I grow my vegetables in beds that are mounded up, or occasionally boxed in with planks. In either case, plants take out soil ingredients, and every time you pull a weed (or carrot) some soil goes with the roots, no matter how careful you are. So beds need new soil or compost added each year to keep their size.

 

Once the beds were all prepared for spring, I found some lawn that had been covered with late-falling leaves – oaks. Oaks are among the last to shed their leaves, and so had escaped earlier raking. I gathered them up and used them to cover the beds.

 

Pachysandra

Pachysandra

During this period of cold, cloudy, dark, damp, dismal miserable weather I collected some greenery to use in vases this winter. Pachysandra is a common shade groundcover that will look good all winter in a vase of water. In fact, it will even set out roots into the water. Just keep the leaves out of the water, and change the water from time to time.
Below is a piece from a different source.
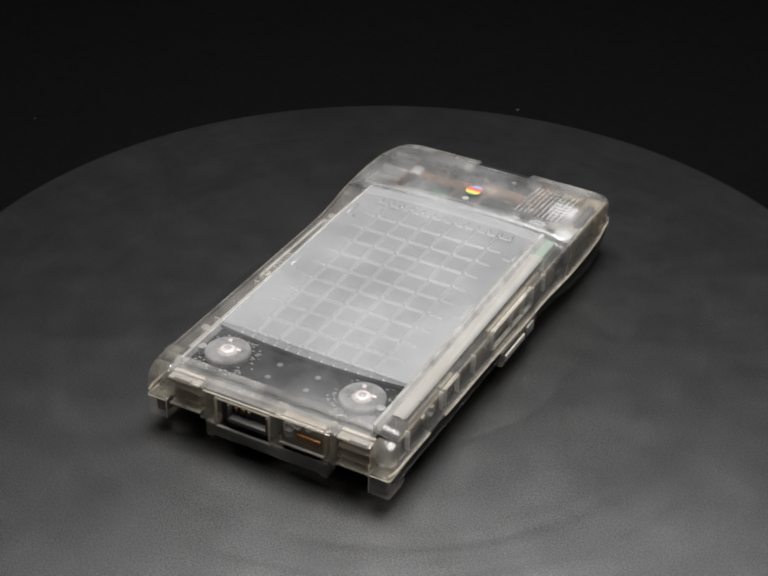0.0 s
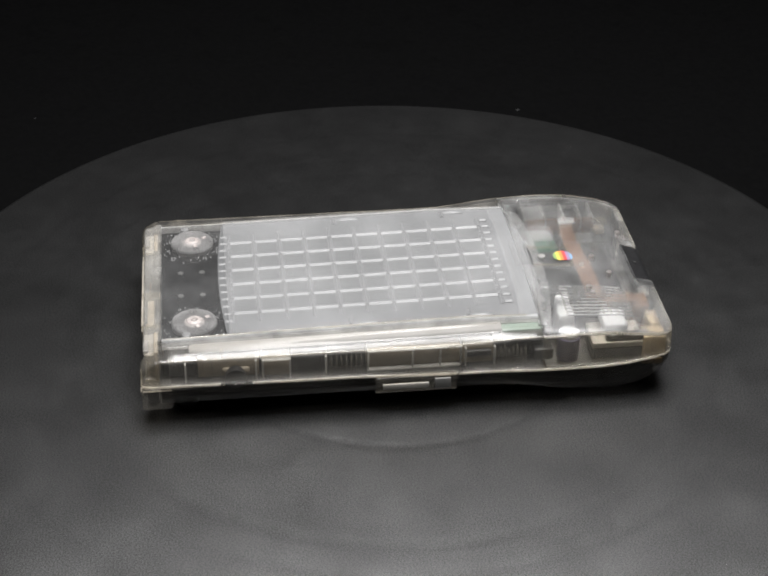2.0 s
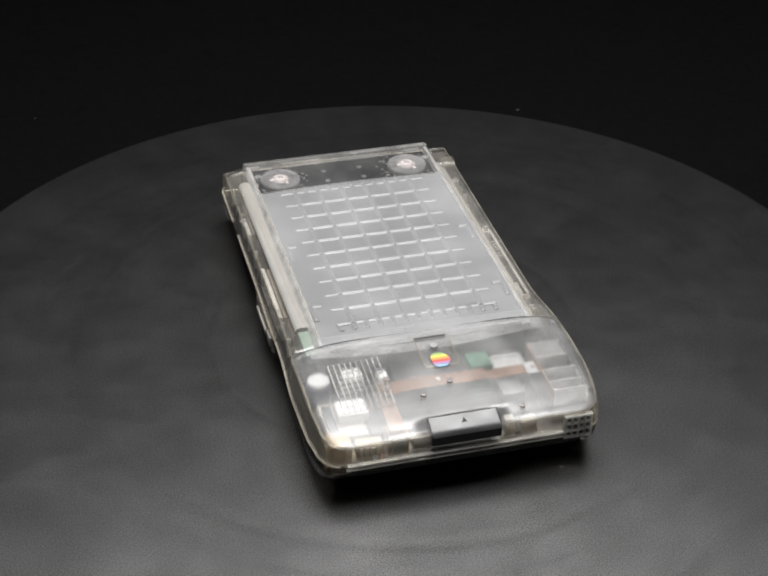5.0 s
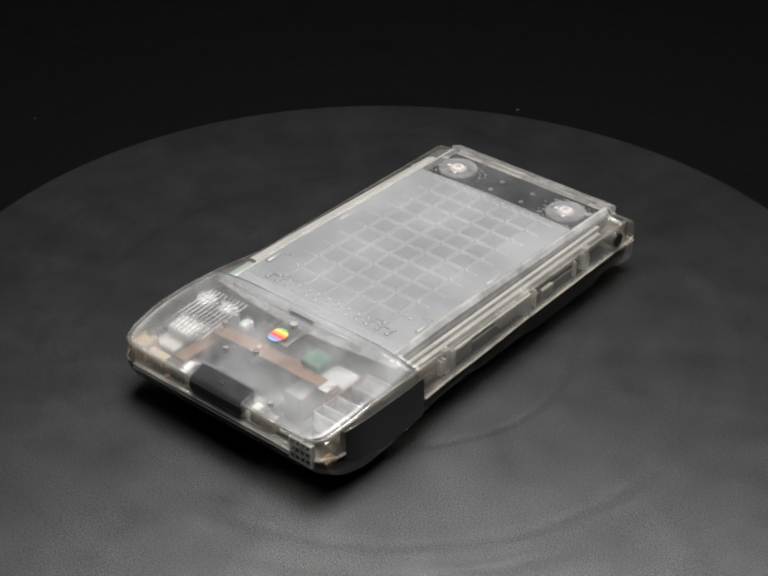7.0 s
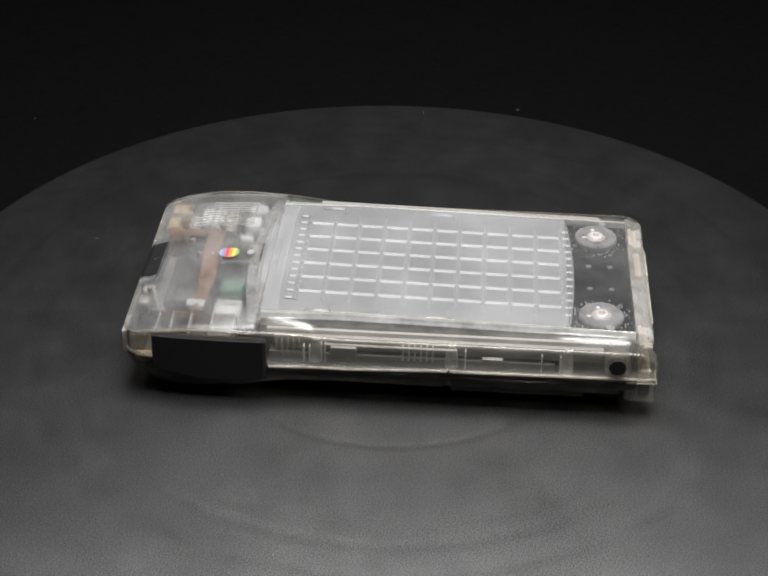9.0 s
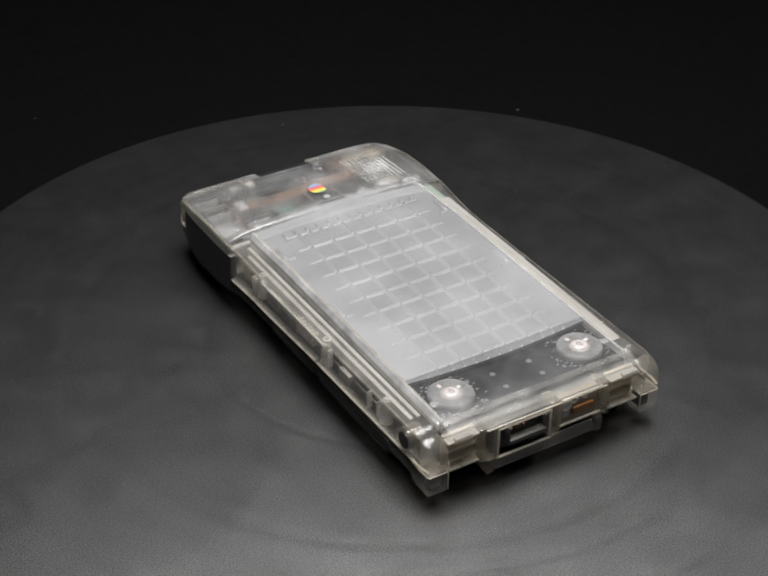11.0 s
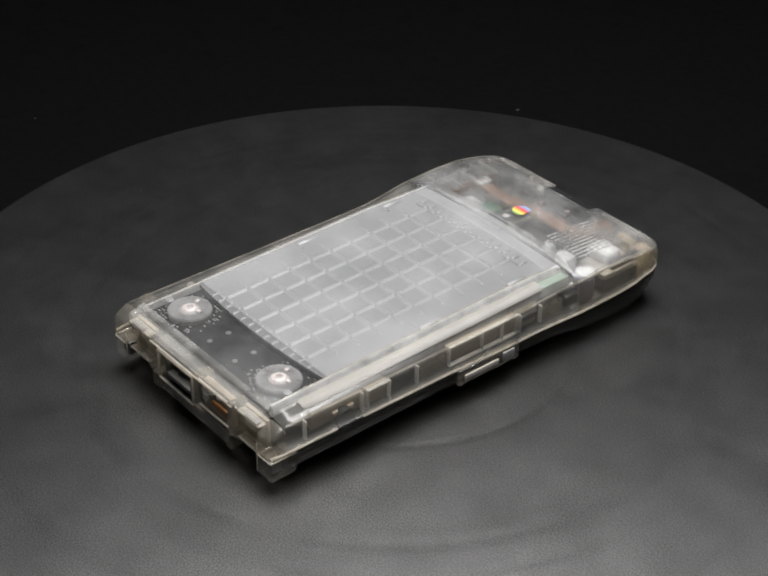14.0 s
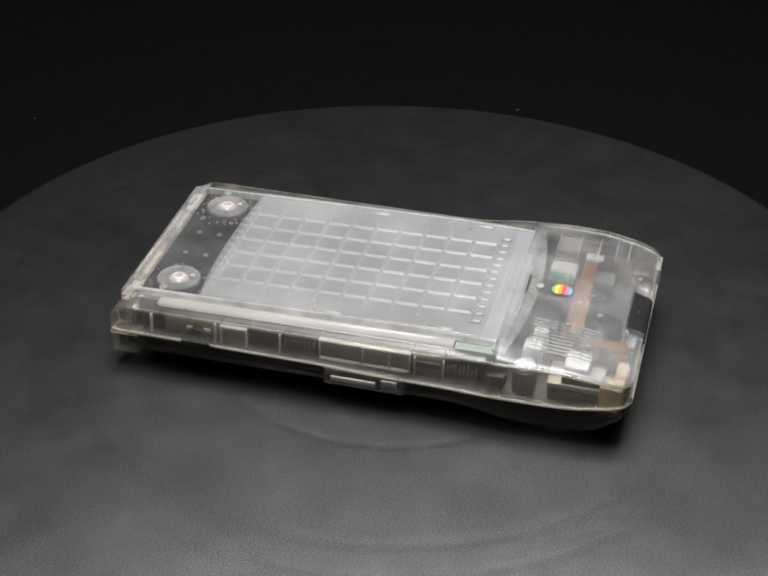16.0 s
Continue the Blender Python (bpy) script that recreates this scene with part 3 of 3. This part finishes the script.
# ---- head: circuitry under the hazy cover ----
def build_head():
    def block(x0, x1, y0, y1, z0, z1, m, name="component", label="", bev=0.3, parent=device):
        bm = B()
        box(bm, x0, x1, y0, y1, z0, z1, bev)
        return part(name, bm, m, parent, label)

    bm = B()
    lathe(bm, 44.6, 61.6, [(4.2, 15), (4.4, 15.6), (4.4, 24.9), (4.0, 25.4)], 28)
    can = part("capacitor", bm, M_VIOLET, device, "violet-sleeved round capacitor with a white top")
    bm = B()
    lathe(bm, 44.6, 61.6, [(3.9, 25.3), (4.0, 26.6), (3.2, 27.1), (0.2, 27.2)], 28)
    part("cap_top", bm, M_WHITE, can)
    block(28.0, 36.4, 58.8, 66.2, 15, 28.6, M_WHITE, label="white plastic component", bev=2.2)
    block(18.8, 23.4, 60.8, 66.8, 15, 27.0, M_WHITE, bev=1.4)
    block(31.0, 43.2, 75.6, 85.6, 22.6, 27.6, M_WHITE, label="white battery contact cover", bev=2.0)
    block(33, 47.6, 70.6, 91, 19.8, 22.4, M_CREAM, bev=0.5)
    block(33.6, 47.4, 71, 90.6, 15, 19.6, M_CHIP)
    block(43.8, 47.0, 76, 92.6, 22.6, 25.4, M_CHIP)
    block(-34.4, -21.0, 58.6, 70.6, 15, 25.0, M_TAPE, label="soft white component block", bev=2.4)
    block(-20.4, -11.8, 60.0, 69.0, 15, 27.6, M_GREEN, label="green daughter board", bev=0.4)
    block(-27.6, -18.8, 72.6, 86.0, 15, 26.2, M_SMOKE, label="dark boxed component", bev=0.6)
    block(-12, 17, 57.5, 69.5, 15, 26.0, M_CHIP, label="dark chip package", bev=0.4)
    block(-17, 18, 81, 93, 15, 19, M_CHIP, bev=0.6)
    block(20, 27.6, 91, 98, 15, 24.8, M_COPPER, bev=0.5)
    block(41.0, 49.0, 90.4, 99.2, 12.0, 25.0, M_TAN, bev=0.8)
    block(30, 39.5, 95, 99.2, 18.6, 24.0, M_TAN, bev=0.4)
    for k in range(4):
        block(31 + k * 2.1, 32.2 + k * 2.1, 99.0, 99.8, 19.2, 23.0, M_CREAM, "pin", bev=0.1)
    block(22, 26.5, 96, 100, 18.4, 24.4, M_CHIP, bev=0.3)
    block(33, 47, 90, 98.6, 13.4, 16.6, M_BEIGE, bev=0.5)
    block(-20, 28, 92, 98.4, 13.6, 16.4, M_GREY, bev=0.5)
    block(28.6, 31.0, 94, 99.6, 13.4, 17.0, M_COPPER, bev=0.3)
    block(4, 19, 96.0, 99.8, 18.8, 24.0, M_GREY, bev=0.4)
    block(-19, -15.4, 95.6, 100.2, 18.8, 25.0, M_CREAM, bev=0.4)
    block(-27.0, -21.2, 96.4, 100.6, 18.8, 24.4, M_STEEL, bev=0.4)
    # copper-brown flex cable snaking across
    bm = B()
    rows = []
    for k in range(33):
        x = 26 - 62 * k / 32
        z = 29.4 + 0.5 * math.sin(x * 0.16) - (1.2 if x < -16 else 0)
        y = 75.6 + 0.5 * math.sin(x * 0.11)
        w = 3.3 if x > -16 else 2.7
        rows.append([(x, y - w, z), (x, y + w, z), (x, y + w, z - 0.25), (x, y - w, z - 0.25)])
    skin = loft(bm, rows, close=True)
    bm.faces.new(skin[0])
    bm.faces.new(list(reversed(skin[-1])))
    flex = part("flex_cable", bm, M_COPPER, device, "brown copper flex cable")
    bm = B()
    box(bm, 21.0, 26.6, 76, 97, 26.4, 26.7, 0.05)
    part("branch", bm, M_COPPER, flex)
    for x, y in ((22.5, 75.6), (-33.4, 75.8), (3.0, 75.4)):
        bm = B()
        lathe(bm, x, y, [(1.1, 28.0), (1.0, 30.0), (0.2, 30.2)], 14)
        part("solder_point", bm, M_STEEL, flex)
    bm = B()
    box(bm, -34.6, -30.2, 73.0, 80.0, 28.9, 29.5, 0.2)
    part("fold", bm, M_TAPE, flex, "white folded cable end")
    # slatted pocket beside the flex
    block(-51, -36.6, 59.4, 90.4, 15, 20.0, M_SMOKE, label="smoky pocket floor")
    for y in (60.0, 68.8, 77.0, 84.2, 89.4):
        block(-49.8, -36.6, y - 0.35, y + 0.35, 20, min(27.6, curve_at(y, SHOULDER) - 0.6), M_LIP, "pocket_slat", "", 0.12)
    for x in (-50.6, -36.9):
        block(x - 0.3, x + 0.3, 59.6, 89.8, 20, 26.0 if x < -40 else 27.6, M_COPPER if x > -40 else M_LIP, "pocket_slat", "", 0.12)
    block(-49.6, -37.4, 60.6, 68.4, 20, 26.6, M_FROST, "pocket_pane", "", 0.2)
    block(-49.6, -37.4, 77.4, 83.8, 20, 25.0, M_LOWER, "pocket_pane", "", 0.2)
    # speaker grille: long moulded bars with short bridges between them, following the cover
    ys = [61.4 + 1.45 * k for k in range(19)]
    for i in range(10):
        x = 22.4 + i * 2.08
        bm = B()
        rows = []
        for y in ys:
            z = cover_z(x, y)
            rows.append([(x - 0.3, y, z - 0.15), (x - 0.22, y, z + 0.28), (x + 0.22, y, z + 0.28), (x + 0.3, y, z - 0.15)])
        skin = loft(bm, rows, close=True)
        bm.faces.new(skin[0])
        bm.faces.new(list(reversed(skin[-1])))
        part("grille_bar", bm, M_FROST, device)
        if i < 9:
            for y in ys[::2]:
                bm = B()
                z = cover_z(x + 1.04, y)
                box(bm, x + 0.32, x + 1.76, y - 0.42, y + 0.42, z - 0.15, z + 0.2)
                part("grille_bridge", bm, M_SHELL, device)
    # badge with the striped emblem
    bm = B()
    for x0, x1, y0, y1 in ((-6.9, -6.3, 54.0, 71), (6.1, 6.7, 54.0, 71), (-6.3, 6.1, 70.4, 71)):
        box(bm, x0, x1, y0, y1, 31.8, 32.75, 0.1)
    for v in bm.verts:
        v.co.z += (cover_z(0, v.co.y / MM) - 32.5) * MM
    badge = part("badge_frame", bm, M_EDGE, device, "clear badge frame with a rainbow-striped emblem")
    bm = B()
    box(bm, -5.8, 6.2, 54.2, 54.8, 31.6, 33.9, 0.1)
    part("slot", bm, M_BLACK, badge, "thin black slot")
    bm = B()
    box(bm, -6.2, 6.0, 56.0, 70.2, 30.6, 31.0, 0.1)
    part("backing", bm, M_CHIP, badge)

    def printed(loop, m, label):
        """A thin printed patch on the cover, from its outline."""
        bm = B()
        lo = [bm.verts.new(Vector((x, y, cover_z(0, y) - 0.05)) * MM) for x, y in loop]
        hi = [bm.verts.new(v.co + Vector((0, 0, 0.25 * MM))) for v in lo]
        bm.faces.new(list(reversed(lo)))
        bm.faces.new(hi)
        for i in range(len(lo)):
            bm.faces.new((lo[i], lo[(i + 1) % len(lo)], hi[(i + 1) % len(lo)], hi[i]))
        part("stripe", bm, m, badge, label)

    for k, m in enumerate(M_STRIPE):
        y0, y1 = 64.0 + k * 1.32, 64.0 + (k + 1) * 1.32
        pts = []
        for y in [y0 + (y1 - y0) * i / 6 for i in range(7)]:
            q = (y - 67.96) / 4.1
            pts.append((3.5 * math.sqrt(max(0.05, 1 - abs(q) ** 2.6)), y))
        sway = (0.3, 0.15, -0.1, -0.2, 0.1, 0.2)[k]
        printed([(x * 0.95 + sway, y) for x, y in pts] + [(-x + sway, y) for x, y in reversed(pts)], m, STRIPES[k][0] + " stripe")
    bm = B()
    lathe(bm, 0, 59.2, [(1.6, 32.2), (1.5, 33.3), (0.2, 33.4)], 20)
    part("stud", bm, M_GREY, badge)
    for x, y in ((0, 80.0), (-22.4, 96.4), (11.2, 84.7), (22.0, 74.0)):
        bm = B()
        z = cover_z(x, y)
        lathe(bm, x, y, [(1.1, z - 2), (1.1, z + 0.4), (0.2, z + 0.5)], 14)
        part("screw", bm, M_STEEL, device)
    # black release latch on the end
    bm = B()
    rows = []
    for x in (-13.0, -12.6, 12.6, 13.0):
        e = 0.4 if abs(x) > 12.8 else 0.0
        rows.append([(x, 94.8 + e, 23.4), (x, 94.8 + e, 28.4 - e), (x, 95.4, 28.6 - e), (x, 100.6 - e, 26.8 - e), (x, 102.0 - e, 26.0 - e), (x, 102.8 - e, 25.0), (x, 102.8 - e, 21.6 + e), (x, 96, 21.6 + e)])
    skin = loft(bm, rows, close=True)
    bm.faces.new(skin[0])
    bm.faces.new(list(reversed(skin[-1])))
    latch = part("release_latch", bm, M_BLACK, device, "black release latch with a small triangle mark")
    bm = B()
    tri = [bm.verts.new(Vector(p) * MM) for p in ((-0.9, 99.0, 27.45), (0.9, 99.0, 27.45), (0, 97.2, 28.05))]
    tri2 = [bm.verts.new(v.co + Vector((0, 0, 0.0002))) for v in tri]
    bm.faces.new(tri2)
    for i in range(3):
        bm.faces.new((tri[i], tri[(i + 1) % 3], tri2[(i + 1) % 3], tri2[i]))
    part("triangle_mark", bm, M_RUBBER, latch)
    # little grid plate on the corner of the end face
    x0, x1, z0, z1, y0, y1 = -47.0, -37.2, 15.6, 24.6, 101.0, 102.9
    xs = [x0 + (x1 - x0) * k / 4 for k in range(5)]
    zs = [z0 + (z1 - z0) * k / 3 for k in range(4)]
    bm = B()
    box(bm, x0, x1, 100.4, 101.6, z0, z1, 0.2)
    grid = part("port_grid", bm, M_CHIP, device, "small pale grid over the end port")
    for x in xs:
        bm = B()
        box(bm, x - 0.45, x + 0.45, y0, y1, z0 - 0.45, z1 + 0.45, 0.1, 1)
        part("grid_bar", bm, M_LIP, grid)
    for z in zs:
        bm = B()
        box(bm, x0 - 0.45, x1 + 0.45, y0, y1 - 0.05, z - 0.45, z + 0.45, 0.1, 1)
        part("grid_bar", bm, M_LIP, grid)


build_head()


def build_end_corners():
    """Thick clear corners beside the end wall, with a darker pocket behind."""
    for s, y0 in ((-1, 91.6), (1, 93.0)):
        bm = B()
        box(bm, *sorted((s * 47.4, s * 51.2)), y0, 99.2, 19.2, 26.0, 0.8)
        part("end_corner", bm, M_EDGE, device, "thick clear corner block")
        bm = B()
        box(bm, *sorted((s * 46.2, s * 50.4)), y0, 98.0, 13.0, 15.6, 0.5)
        part("corner_tray", bm, M_TAN, device)


build_end_corners()


def build_feet():
    for x, y, top in ((-38, -86, 9.4), (38, -86, 9.4), (-36, 76, 4.2), (36, 76, 4.2)):
        bm = B()
        lathe(bm, x, y, [(4.2, 0.0), (4.6, 0.6), (4.6, top), (4.0, top + 0.3)], 20)
        part("rubber_foot", bm, M_RUBBER, device, "black rubber foot")


build_feet()


# ---- specks of dust on the table cloth and disc ----
def build_dust():
    rnd = random.Random(11)
    bm = B()
    for _ in range(22):
        a, r = rnd.uniform(0, 6.283), 196 * math.sqrt(rnd.uniform(0.15, 1))
        w = rnd.uniform(0.06, 0.13)
        x, y = r * math.cos(a), r * math.sin(a)
        if abs(x) < 58 and abs(y) < 108:
            continue
        box(bm, x - w, x + w, y - w * 0.7, y + w * 0.7, 0, w)
    part("dust", bm, M_DUST, turntable, "pale dust specks")["kind"] = "stuff"
    for x, y, w in ((-200.6, 241.7, 0.9), (66.9, 262.0, 1.4)):
        bm = B()
        bmesh.ops.create_icosphere(bm, subdivisions=1, radius=w * MM)
        for v in bm.verts:
            v.co = Vector((v.co.x * rnd.uniform(0.7, 1.3) + x * MM, v.co.y + y * MM, v.co.z * 0.4 - 31.7 * MM))
        tagged(new("lint_speck", finish(bm, "lint_speck", M_BLACK)), "tiny grey lint speck on the black cloth", "lint", "lint on the cloth")


build_dust()


# ---- what moves: disc and computer turn together ----
def motions():
    disc_rows, rows = [], []
    for k in range(33):
        t = k * 0.5
        a = TURN_START + TURN_RATE * t
        off = Vector((1.7 * MM, 0, 0))
        off.rotate(Euler((0, 0, radians(a))))
        rows.append((t, pose(off.x, off.y, 0.00005, 0, 0, a)))
        disc_rows.append((t, pose(-0.0009, 0, 0, 0, 0, a)))
    walk(turntable, disc_rows)
    walk(device, rows)


motions()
It doesn’t need to be on a sunny window, and can complement any flower arrangement you buy at the store. So I picked some and brought it in.

 

What else did I do during the week of wet weather? I did a little pruning – nothing major, no ladders, I just tuned up a few shrubs and a small tree. I have a common ninebark, one called ‘Diablo’, which looks as neat as an unmade bed right now. But I resisted the urge to prune it as I know it blooms early in the summer, and pruning it now would remove the flower buds. Lilacs, forsythia, and rhododendrons: all these and more have their buds ready for spring. Some flowers I can sacrifice, others not.

 

So if you get tired of being indoors, go ahead, dress up warmly and get out there – even if it’s raining. It’s very restorative.